▶ _DATASET RECORDS_
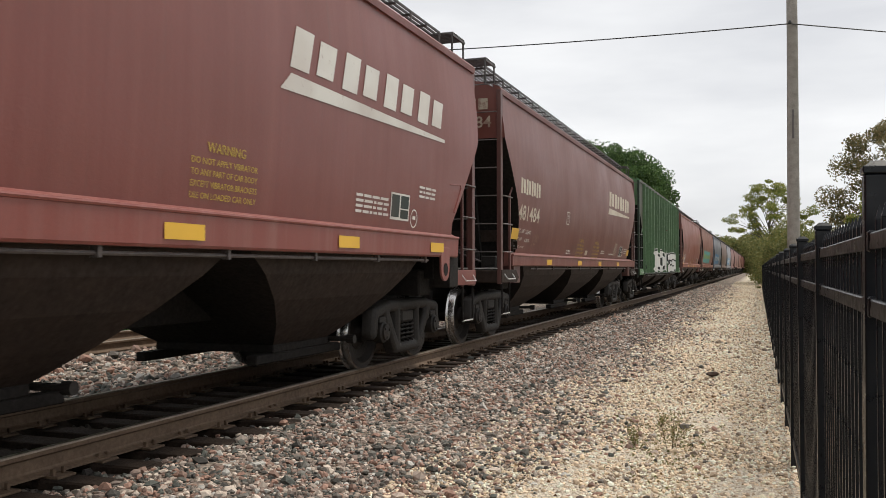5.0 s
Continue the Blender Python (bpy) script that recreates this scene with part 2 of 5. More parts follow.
def tube(bm, pts, r, n=6):
    """A round bar along the points."""
    pts = [Vector(p) for p in pts]
    rings = []
    for i, p in enumerate(pts):
        d = (pts[min(i + 1, len(pts) - 1)] - pts[max(i - 1, 0)]).normalized()
        u = d.orthogonal().normalized() if not rings else (last - d * last.dot(d)).normalized()
        last = u
        w = d.cross(u)
        rad = r[i] if isinstance(r, (list, tuple)) else r
        rings.append([bm.verts.new(p + rad * (math.cos(2 * math.pi * k / n) * u + math.sin(2 * math.pi * k / n) * w)) for k in range(n)])
    for a, b in zip(rings, rings[1:]):
        for k in range(n):
            bm.faces.new((a[k], a[(k + 1) % n], b[(k + 1) % n], b[k]))
    bm.faces.new(rings[0][::-1])
    bm.faces.new(rings[-1])
    return bm


def lathe(bm, profile, n=40, axis="x", centre=(0, 0, 0), mi=None):
    """Turns the profile (along the axis, radius) round the axis."""
    c = Vector(centre)
    rings = []
    for a, r in profile:
        ring = []
        for k in range(n):
            t = 2 * math.pi * k / n
            p = (a, r * math.cos(t), r * math.sin(t)) if axis == "x" else (r * math.cos(t), r * math.sin(t), a)
            ring.append(bm.verts.new(c + Vector(p)))
        rings.append(ring)
    fs = []
    for j, (a, b) in enumerate(zip(rings, rings[1:])):
        for k in range(n):
            f = bm.faces.new((a[k], a[(k + 1) % n], b[(k + 1) % n], b[k]))
            f.material_index = mi[j] if mi else 0
            fs.append(f)
    if profile[0][1] > 1e-4:
        fs.append(bm.faces.new(rings[0][::-1]))
    if profile[-1][1] > 1e-4:
        fs.append(bm.faces.new(rings[-1]))
    bmesh.ops.recalc_face_normals(bm, faces=fs)
    return bm


def interp(table, z):
    """Reads a falling or rising table of (z, value)."""
    if z <= table[0][0]:
        return table[0][1]
    for (a, va), (b, vb) in zip(table, table[1:]):
        if z <= b:
            return va + (vb - va) * (z - a) / (b - a)
    return table[-1][1]


def thing(name, label, category, group="", kind="", m=None):
    ob = new(name)
    ob.empty_display_size = 0.3
    if m is not None:
        ob.matrix_basis = m
    return tagged(ob, label, category, group, kind)


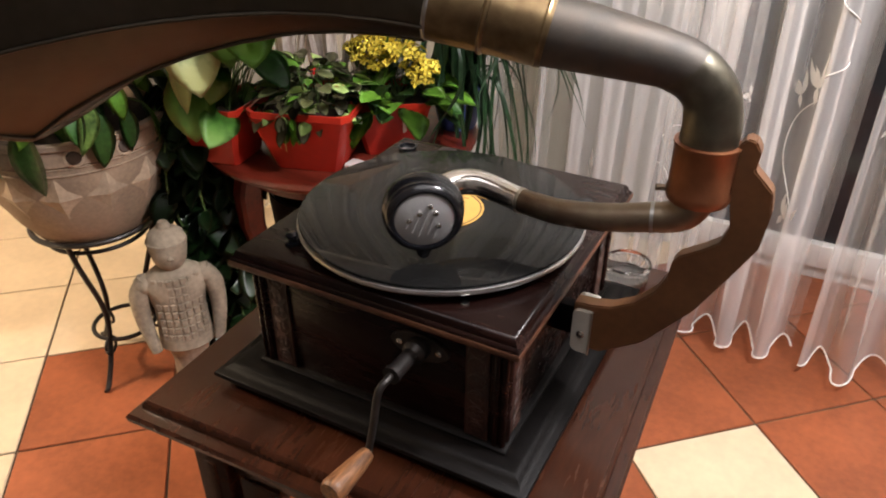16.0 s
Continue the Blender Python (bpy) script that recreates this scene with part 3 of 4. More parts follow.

▶ _AIM OF THE TASK_
Give the number of lines in the records that contain the string "Continue", with no other output.

▶ _SOLUTION BELOW_
2